**Aim**
Only the lines between the line with "scene.render.fps = FPS" and the line with "what is given", together with those two lines themselves, are to be copied exactly.

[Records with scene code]
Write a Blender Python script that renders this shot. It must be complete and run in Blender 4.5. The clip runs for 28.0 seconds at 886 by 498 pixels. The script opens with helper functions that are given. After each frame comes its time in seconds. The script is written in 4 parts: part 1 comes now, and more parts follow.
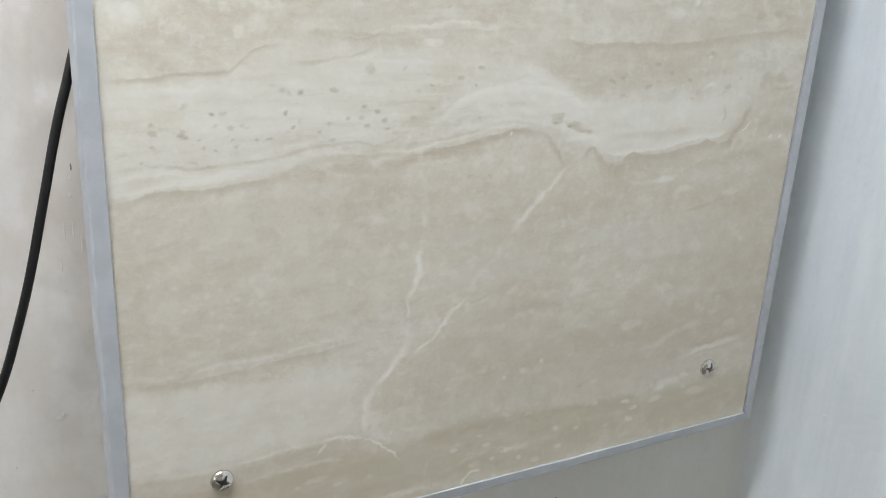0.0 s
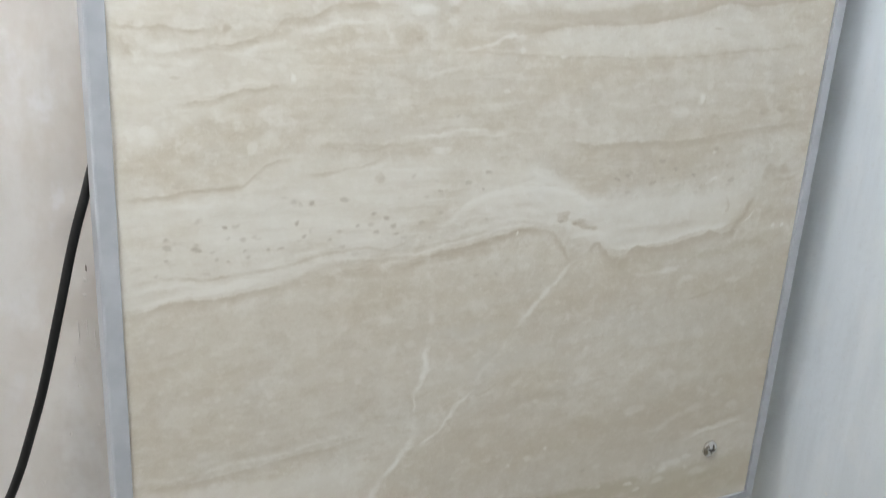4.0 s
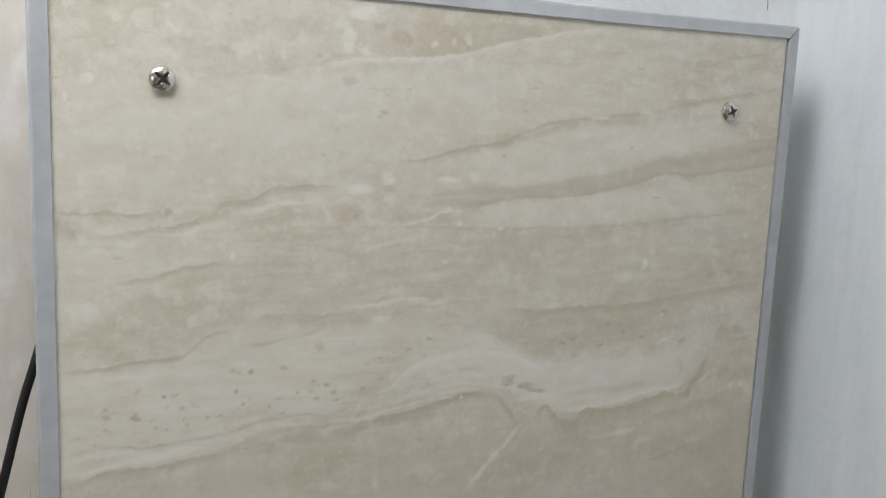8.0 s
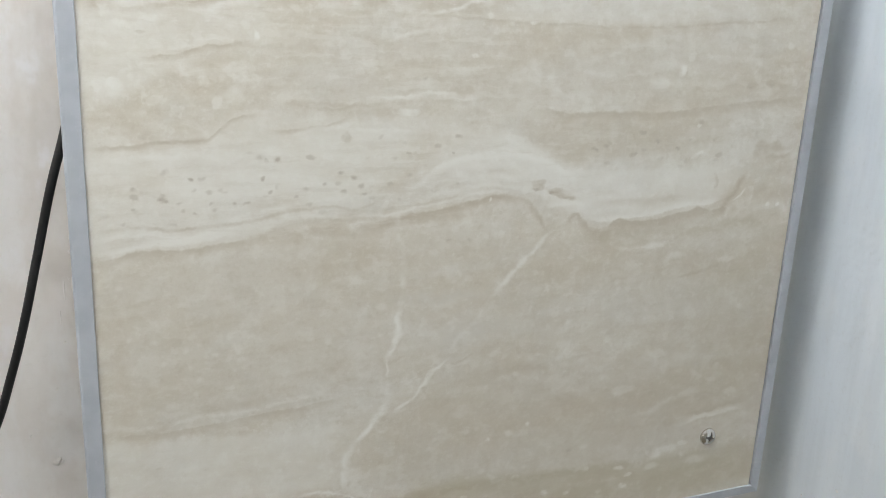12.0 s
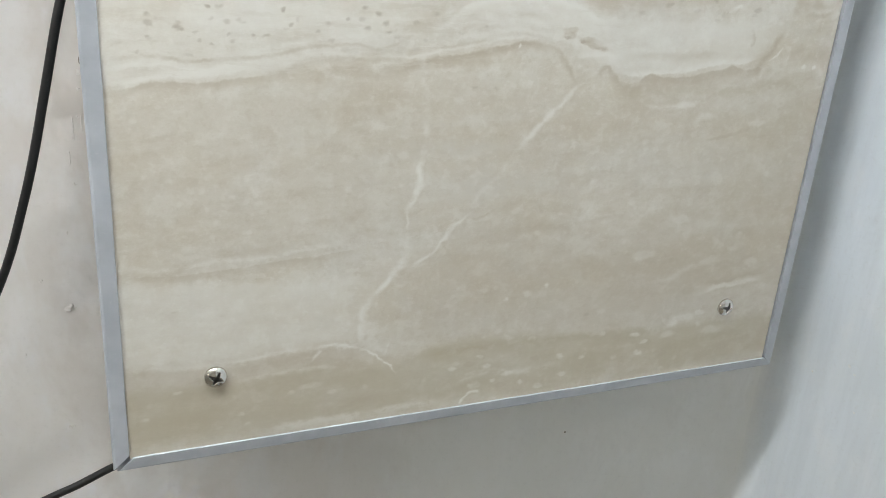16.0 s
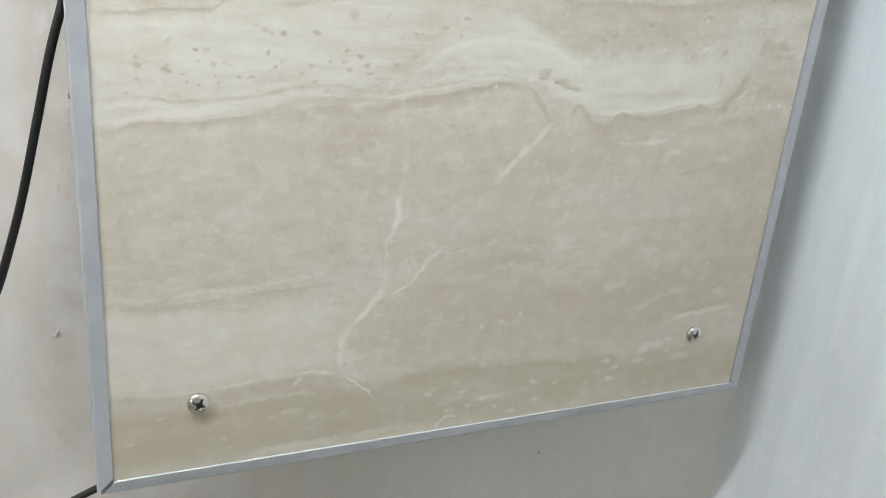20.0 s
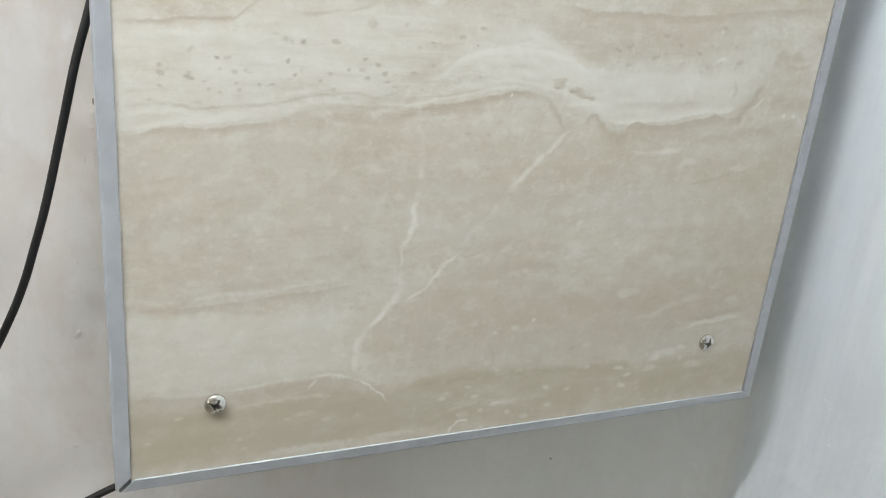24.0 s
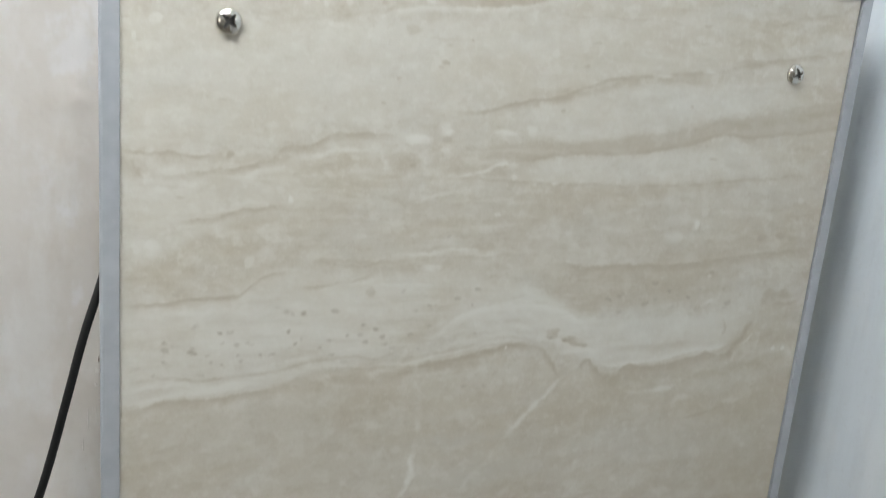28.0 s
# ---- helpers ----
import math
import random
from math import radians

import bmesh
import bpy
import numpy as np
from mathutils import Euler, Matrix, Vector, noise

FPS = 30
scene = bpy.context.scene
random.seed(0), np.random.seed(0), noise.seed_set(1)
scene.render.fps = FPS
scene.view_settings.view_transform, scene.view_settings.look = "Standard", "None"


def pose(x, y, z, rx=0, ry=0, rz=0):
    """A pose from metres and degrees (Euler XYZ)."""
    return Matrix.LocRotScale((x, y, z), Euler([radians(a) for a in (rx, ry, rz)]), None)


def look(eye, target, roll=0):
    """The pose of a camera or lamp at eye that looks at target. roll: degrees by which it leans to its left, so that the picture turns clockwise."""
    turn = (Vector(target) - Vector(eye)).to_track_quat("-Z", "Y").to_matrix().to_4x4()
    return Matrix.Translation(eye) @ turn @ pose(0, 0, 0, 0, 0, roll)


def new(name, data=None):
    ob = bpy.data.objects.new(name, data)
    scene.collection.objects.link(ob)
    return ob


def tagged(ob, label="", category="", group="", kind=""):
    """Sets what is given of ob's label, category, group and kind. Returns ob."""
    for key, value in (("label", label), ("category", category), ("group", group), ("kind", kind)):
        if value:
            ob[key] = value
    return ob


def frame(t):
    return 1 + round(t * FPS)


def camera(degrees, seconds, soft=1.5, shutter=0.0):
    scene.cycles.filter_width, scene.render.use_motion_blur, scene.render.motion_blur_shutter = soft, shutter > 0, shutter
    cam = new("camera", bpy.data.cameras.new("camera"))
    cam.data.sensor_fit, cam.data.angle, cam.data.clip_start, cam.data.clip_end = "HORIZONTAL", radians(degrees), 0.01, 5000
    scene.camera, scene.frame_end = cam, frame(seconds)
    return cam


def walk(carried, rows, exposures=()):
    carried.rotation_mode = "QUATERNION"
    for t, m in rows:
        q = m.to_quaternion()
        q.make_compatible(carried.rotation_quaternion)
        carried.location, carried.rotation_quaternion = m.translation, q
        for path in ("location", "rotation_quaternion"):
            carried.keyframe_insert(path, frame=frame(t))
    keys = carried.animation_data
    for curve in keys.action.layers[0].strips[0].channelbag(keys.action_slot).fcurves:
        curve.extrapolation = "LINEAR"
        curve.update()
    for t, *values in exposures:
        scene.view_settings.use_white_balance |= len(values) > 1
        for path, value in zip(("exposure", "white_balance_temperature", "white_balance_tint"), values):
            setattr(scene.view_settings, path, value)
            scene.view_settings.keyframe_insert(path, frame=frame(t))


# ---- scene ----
cam = camera(54.05, 28.0, soft=0.8, shutter=0.5)
PATH = [
    (0, (-0.0610, -0.5532, 1.4295), (0.8398, 1.1150, 0.7925), 2.97),
    (0.5, (-0.0597, -0.5550, 1.4241), (0.8377, 1.1067, 0.7657), 2.95),
    (1, (-0.0576, -0.5554, 1.4246), (0.8411, 1.1007, 0.7539), 3.03),
    (1.5, (-0.0566, -0.5581, 1.4271), (0.8361, 1.0992, 0.7516), 3.10),
    (2, (-0.0565, -0.5566, 1.4302), (0.8359, 1.1014, 0.7558), 3.08),
    (2.5, (-0.0590, -0.5517, 1.4381), (0.8387, 1.1061, 0.7706), 3.08),
    (3, (-0.0612, -0.5445, 1.4583), (0.8346, 1.1137, 0.7890), 3.24),
    (3.5, (-0.0621, -0.5430, 1.4811), (0.8315, 1.1264, 0.8375), 3.38),
    (4, (-0.0616, -0.5434, 1.4937), (0.8330, 1.1395, 0.8876), 3.46),
    (4.5, (-0.0582, -0.5524, 1.5052), (0.8184, 1.1893, 1.0597), 2.47),
    (6.5, (-0.0435, -0.5733, 1.5678), (0.8629, 1.1861, 1.2797), 3.00),
    (7, (-0.0198, -0.5863, 1.5419), (0.8531, 1.1926, 1.2709), 2.44),
    (7.5, (-0.0067, -0.5894, 1.5380), (0.8533, 1.1938, 1.2539), 2.55),
    (8, (-0.0049, -0.5926, 1.5230), (0.8276, 1.2011, 1.2238), 2.39),
    (8.5, (-0.0073, -0.5941, 1.5075), (0.8107, 1.1984, 1.1639), 2.59),
    (9, (-0.0053, -0.5951, 1.4947), (0.8066, 1.1965, 1.1328), 2.51),
    (9.5, (-0.0019, -0.5942, 1.4896), (0.8091, 1.1904, 1.0930), 2.69),
    (10, (-0.0022, -0.5948, 1.4807), (0.8009, 1.1874, 1.0581), 2.66),
    (10.5, (-0.0013, -0.5908, 1.4786), (0.7967, 1.1813, 1.0067), 3.01),
    (11, (-0.0022, -0.5935, 1.4642), (0.7890, 1.1816, 0.9920), 2.75),
    (11.5, (0.0003, -0.5946, 1.4522), (0.7704, 1.1833, 0.9564), 2.68),
    (12, (-0.0004, -0.5980, 1.4435), (0.7529, 1.1791, 0.9196), 2.57),
    (12.5, (-0.0013, -0.5988, 1.4321), (0.7441, 1.1693, 0.8680), 2.90),
    (13, (-0.0106, -0.5995, 1.4134), (0.7329, 1.1491, 0.7891), 3.44),
    (13.5, (-0.0118, -0.6010, 1.4015), (0.7335, 1.1342, 0.7431), 3.77),
    (15.5, (-0.0129, -0.5859, 1.3914), (0.7362, 1.1218, 0.6686), 4.13),
    (16, (-0.0142, -0.5832, 1.3947), (0.7337, 1.1239, 0.6690), 4.22),
    (16.5, (-0.0141, -0.5826, 1.3939), (0.7363, 1.1239, 0.6696), 4.25),
    (17, (-0.0189, -0.5792, 1.3960), (0.7290, 1.1290, 0.6731), 4.36),
    (17.5, (-0.0222, -0.5785, 1.3994), (0.7254, 1.1315, 0.6804), 4.53),
    (18, (-0.0220, -0.5782, 1.4074), (0.7255, 1.1287, 0.6810), 4.67),
    (18.5, (-0.0236, -0.5839, 1.4138), (0.7289, 1.1228, 0.6922), 4.68),
    (19, (-0.0194, -0.5960, 1.4238), (0.7610, 1.1004, 0.7074), 5.05),
    (19.5, (-0.0157, -0.5963, 1.4259), (0.7736, 1.0950, 0.7074), 5.22),
    (20, (-0.0181, -0.5978, 1.4228), (0.7679, 1.0984, 0.7121), 5.22),
    (20.5, (-0.0204, -0.5985, 1.4222), (0.7667, 1.0980, 0.7135), 5.38),
    (21, (-0.0221, -0.6014, 1.4187), (0.7632, 1.0976, 0.7140), 5.55),
    (21.5, (-0.0223, -0.6028, 1.4176), (0.7597, 1.0965, 0.7097), 5.65),
    (23.5, (-0.0199, -0.6052, 1.4198), (0.7395, 1.1048, 0.7132), 5.41),
    (24, (-0.0211, -0.6055, 1.4262), (0.7334, 1.1088, 0.7248), 5.43),
    (24.5, (-0.0216, -0.6091, 1.4283), (0.7330, 1.1095, 0.7378), 5.43),
    (25, (-0.0214, -0.6117, 1.4303), (0.7334, 1.1071, 0.7406), 5.48),
    (25.5, (-0.0206, -0.6134, 1.4325), (0.7344, 1.1055, 0.7432), 5.48),
    (26, (-0.0170, -0.6185, 1.4430), (0.7382, 1.1101, 0.7783), 5.15),
    (26.5, (-0.0214, -0.6193, 1.4663), (0.7413, 1.1240, 0.8504), 4.84),
    (27, (-0.0154, -0.6116, 1.4765), (0.7482, 1.1400, 0.8860), 4.59),
    (27.5, (-0.0199, -0.5965, 1.5126), (0.7420, 1.1637, 0.9460), 4.93),
    (28, (-0.0192, -0.5888, 1.5381), (0.7377, 1.2045, 1.0788), 5.06),
]
EXPOSURES = [(0.0, 0.02, 6450, 12), (1.5, 0.05, 6420, 12), (3.0, 0.05, 6430, 12), (4.0, -0.10, 6500, 12), (4.5, -0.13, 6520, 12), (6.5, -0.80, 6660, 11), (7.0, -0.78, 6760, 13),
             (8.0, -0.56, 6720, 12.5), (9.0, -0.19, 6580, 12.5), (11.0, -0.11, 6510, 12), (13.0, 0.02, 6490, 11.5), (17.0, 0.10, 6510, 10.5), (25.0, 0.10, 6540, 10.5), (26.5, 0.09, 6520, 10.5),
             (28.0, -0.40, 6510, 10)]
walk(cam, [(t, look(eye, target, roll)) for t, eye, target, roll in PATH], EXPOSURES)

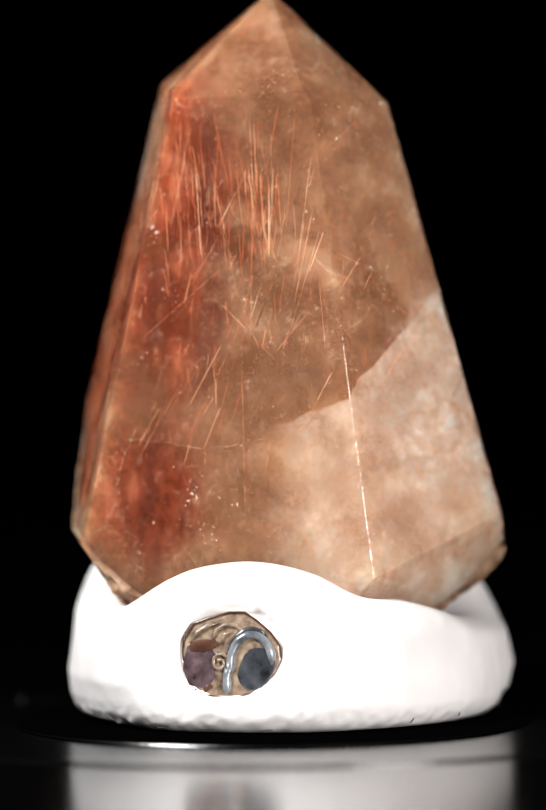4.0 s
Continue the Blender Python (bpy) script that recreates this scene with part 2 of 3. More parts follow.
# near-black colour for the shade inside nicks of the white putty
NICK_SHADE = simple("nick_shade", (0.02, 0.015, 0.012), (0.06, 0.05, 0.045), 500, 0.7)


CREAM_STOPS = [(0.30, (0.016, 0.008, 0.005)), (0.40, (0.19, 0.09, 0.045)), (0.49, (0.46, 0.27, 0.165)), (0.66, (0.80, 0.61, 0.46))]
# browner, darker copy: shade of the cavity at the putty, put into colour
SHADED_STOPS = [(0.34, (0.008, 0.004, 0.003)), (0.46, (0.09, 0.045, 0.025)), (0.56, (0.27, 0.15, 0.085)), (0.70, (0.62, 0.46, 0.31))]


def matrix_material(name="rough_matrix", start=-75, stops=CREAM_STOPS):
    """Broken, unpolished quartz: cream and rusty crumbs, with the shade of hollows painted dark."""
    m, nodes, links = material(name)
    p = node(nodes, "ShaderNodeBsdfPrincipled", Roughness=0.45)
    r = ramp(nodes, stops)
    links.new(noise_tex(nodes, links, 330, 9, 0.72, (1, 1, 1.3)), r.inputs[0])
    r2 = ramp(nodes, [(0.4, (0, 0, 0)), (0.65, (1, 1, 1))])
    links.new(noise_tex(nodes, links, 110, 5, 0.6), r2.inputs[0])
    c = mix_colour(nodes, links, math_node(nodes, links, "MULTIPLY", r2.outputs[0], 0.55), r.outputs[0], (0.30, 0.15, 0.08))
    # dark brown patches paint the shade of crevices
    crevice = ramp(nodes, [(0.55, (0, 0, 0)), (0.63, (1, 1, 1))])
    links.new(noise_tex(nodes, links, 75, 5, 0.62), crevice.inputs[0])
    c = mix_colour(nodes, links, math_node(nodes, links, "MULTIPLY", crevice.outputs[0], 0.6), c, (0.075, 0.035, 0.02))
    # the crumbs thin out upwards into the body of the quartz
    pos = nodes.new("ShaderNodeSeparateXYZ")
    links.new(coords(nodes, links), pos.inputs[0])
    low = math_node(nodes, links, "MULTIPLY", math_node(nodes, links, "SUBTRACT", (LIFT + start) * U, pos.outputs[2]), 1 / (80 * U))
    patch = math_node(nodes, links, "MULTIPLY", math_node(nodes, links, "SUBTRACT", noise_tex(nodes, links, 150, 7, 0.7), 0.5), 2.6)
    c = mix_colour(nodes, links, math_node(nodes, links, "ADD", low, patch, True), zone_colour(nodes, links), c)
    links.new(c, p.inputs["Base Color"])
    p.inputs["Subsurface Weight"].default_value = 0.3
    p.inputs["Subsurface Radius"].default_value = (1.0, 0.5, 0.3)
    p.inputs["Subsurface Scale"].default_value = 0.003
    b = node(nodes, "ShaderNodeBump", Strength=1.0, Distance=0.0007)
    links.new(noise_tex(nodes, links, 600, 9, 0.75), b.inputs["Height"])
    links.new(b.outputs[0], p.inputs["Normal"])
    return finish(m, nodes, links, p.outputs[0])


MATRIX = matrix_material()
# the same broken quartz with the shade of a deep cavity painted in
SHADED_MATRIX = matrix_material("shaded_matrix", 0, SHADED_STOPS)
FROSTED = heart_material("frosted_break", 0.5, 560, 0.16, 0.5, 0.002)
DUST = simple("grey_dust", (0.10, 0.09, 0.085), (0.25, 0.24, 0.23), 800, 0.8)
# near-white colour that paints glints on the shards
GLINT = simple("pale_glint_shard", (0.55, 0.42, 0.32), (0.95, 0.88, 0.80), 900, 0.1)
PUTTY = simple("white_putty", (0.60, 0.58, 0.575), (0.68, 0.665, 0.66), 60, 0.75, bump=0.15, bump_scale=350)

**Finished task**
scene.render.fps = FPS
scene.view_settings.view_transform, scene.view_settings.look = "Standard", "None"


def pose(x, y, z, rx=0, ry=0, rz=0):
    """A pose from metres and degrees (Euler XYZ)."""
    return Matrix.LocRotScale((x, y, z), Euler([radians(a) for a in (rx, ry, rz)]), None)


def look(eye, target, roll=0):
    """The pose of a camera or lamp at eye that looks at target. roll: degrees by which it leans to its left, so that the picture turns clockwise."""
    turn = (Vector(target) - Vector(eye)).to_track_quat("-Z", "Y").to_matrix().to_4x4()
    return Matrix.Translation(eye) @ turn @ pose(0, 0, 0, 0, 0, roll)


def new(name, data=None):
    ob = bpy.data.objects.new(name, data)
    scene.collection.objects.link(ob)
    return ob


def tagged(ob, label="", category="", group="", kind=""):
    """Sets what is given of ob's label, category, group and kind. Returns ob."""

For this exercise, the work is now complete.